Walking along Hayes Street is a little uncanny. It’s a series of podcast ads come to life. 

Lots of the people in this area work in and around AI, many drawn to San Francisco by the latest promise of a gold rush. There are hacker houses, meetups, startups of all shapes and sizes. Some goons have even tried to relabel the area “Cerebral Valley.” Thankfully it hasn’t caught on.

The spiritual home of this movement is several neighborhoods away, at the offices of OpenAI—although the city is small enough that it only takes a few minutes to get there. The corporate drama that unfolded there recently is not my thing, but for those looking to know more, two recommendations. First is the Atlantic’s reported deep dive, which shows how the split inside the company is both wild and deep; second is this extremely good primer from Max Read. He not only dissects the issues and personalities, but also shows why OpenAI has come to occupy such an oversized position in the press. 

There’s a presumption that there’s a deep philosophy behind the company, and really most of these efforts at artificial intelligence. (Molly White takes a crack at why that might be a problem.) I don’t know if it’s true, but I do know that for all the talk of generations with big ambitions and deep convictions, the same divides seem to be coming up again and again. 

It brought to mind, in roundabout way, another of my mild obsessions. Fast fashion retailer Shein mixes combinatorial scale, automated listings, intent mining, cheap manufacturing and labor exploitation to produce a massive catalog of almost-instant products for anyone. It, not AI, feels like the closest thing to a cyberpunk dystopia that I’ve seen in a while.

Now, like those stores stacked shoulder to shoulder on Hayes St, Shein is going physical. Mia Sato, who has been doing an amazing job digging into the nooks and crannies of online culture at the Verge, went to the Shein store in New York—and found clothes, home goods, and… bizarro land.

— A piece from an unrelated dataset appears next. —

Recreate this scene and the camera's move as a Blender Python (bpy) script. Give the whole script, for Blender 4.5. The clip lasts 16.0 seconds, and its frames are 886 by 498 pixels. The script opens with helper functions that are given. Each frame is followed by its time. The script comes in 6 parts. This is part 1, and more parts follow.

Like Shein’s dirt-cheap clothing and accessories, much of the home goods for sale online feel similarly uncanny, like someone generated 10,000 product ideas and slapped a price on them. The bizarre, seemingly random pricing coupled with the truly perplexing product offering give it a Temu-like energy — where tube caps designed to look like a dog is shitting toothpaste ($2.60) are sold next to chicken drumstick-shaped smoking pipes ($4.30).  The pricing is one of the company’s main draws for consumers.

It felt relevant, somehow: this idea of virtual spaces becoming physical locations. Shein is a digital marketplace, it’s now in the real world. OpenAI’s known for its GPT service, but behind the scenes it’s real people. These companies are staffed by real people, and real people do what they have always done, for the same reasons as ever. Money, survival, control—these are just as real today as they ever have been.

Because maybe that’s what it comes down to: the real world. For all the conversations about sustainability and rampant-capitalism-is-destroying-the-planet, Shein and others show that there are big differences between how a culture talks about itself and how it actually behaves. We talk about paying attention, but we all want to pay less. We talk about taking care, but we want it fast. We want change, but we like familiarity. And maybe that means we shouldn’t be surprised when the unreal distinction between the virtual world and the physical ones disappears—whether it’s in the makeup of neighborhoods, in the shops we visit, or in the human dramas we follow.